- [Task prompt]
Repeat the listing that follows, character for character, minus the pictures.

- [Supplied information]
** START **

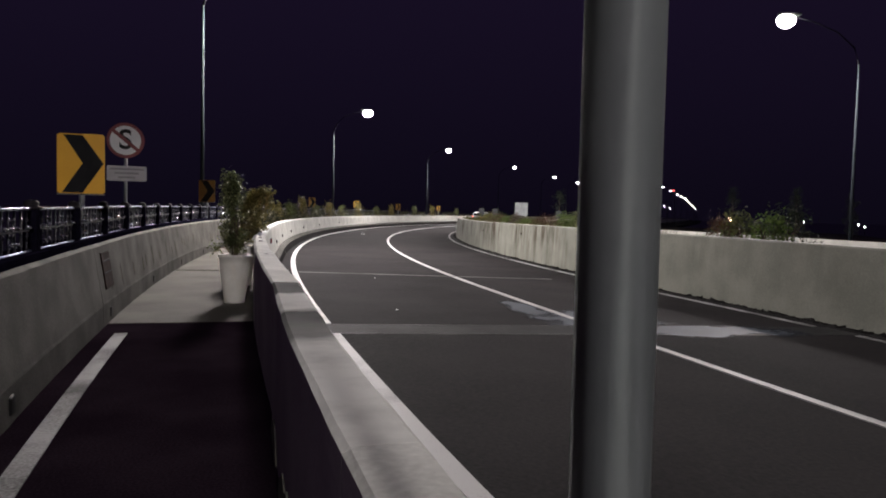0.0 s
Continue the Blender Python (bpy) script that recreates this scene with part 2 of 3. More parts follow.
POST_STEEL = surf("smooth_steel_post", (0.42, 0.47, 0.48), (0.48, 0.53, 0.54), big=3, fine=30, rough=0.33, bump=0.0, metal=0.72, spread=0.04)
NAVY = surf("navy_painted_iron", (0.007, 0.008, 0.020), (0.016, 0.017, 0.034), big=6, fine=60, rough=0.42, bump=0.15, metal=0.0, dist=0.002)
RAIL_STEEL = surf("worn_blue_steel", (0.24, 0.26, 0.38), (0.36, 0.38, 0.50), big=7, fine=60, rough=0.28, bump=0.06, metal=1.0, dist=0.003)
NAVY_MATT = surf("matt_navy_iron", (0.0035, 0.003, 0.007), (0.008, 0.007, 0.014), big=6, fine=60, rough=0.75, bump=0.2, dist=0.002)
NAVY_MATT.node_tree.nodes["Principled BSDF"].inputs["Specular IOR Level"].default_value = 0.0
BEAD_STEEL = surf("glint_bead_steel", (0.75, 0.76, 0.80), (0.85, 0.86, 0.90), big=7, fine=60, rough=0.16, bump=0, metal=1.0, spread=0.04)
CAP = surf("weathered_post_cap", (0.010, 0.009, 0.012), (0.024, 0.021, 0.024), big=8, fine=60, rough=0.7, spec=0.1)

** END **

- [Exercise answer]
0.0 s
Continue the Blender Python (bpy) script that recreates this scene with part 2 of 3. More parts follow.
POST_STEEL = surf("smooth_steel_post", (0.42, 0.47, 0.48), (0.48, 0.53, 0.54), big=3, fine=30, rough=0.33, bump=0.0, metal=0.72, spread=0.04)
NAVY = surf("navy_painted_iron", (0.007, 0.008, 0.020), (0.016, 0.017, 0.034), big=6, fine=60, rough=0.42, bump=0.15, metal=0.0, dist=0.002)
RAIL_STEEL = surf("worn_blue_steel", (0.24, 0.26, 0.38), (0.36, 0.38, 0.50), big=7, fine=60, rough=0.28, bump=0.06, metal=1.0, dist=0.003)
NAVY_MATT = surf("matt_navy_iron", (0.0035, 0.003, 0.007), (0.008, 0.007, 0.014), big=6, fine=60, rough=0.75, bump=0.2, dist=0.002)
NAVY_MATT.node_tree.nodes["Principled BSDF"].inputs["Specular IOR Level"].default_value = 0.0
BEAD_STEEL = surf("glint_bead_steel", (0.75, 0.76, 0.80), (0.85, 0.86, 0.90), big=7, fine=60, rough=0.16, bump=0, metal=1.0, spread=0.04)
CAP = surf("weathered_post_cap", (0.010, 0.009, 0.012), (0.024, 0.021, 0.024), big=8, fine=60, rough=0.7, spec=0.1)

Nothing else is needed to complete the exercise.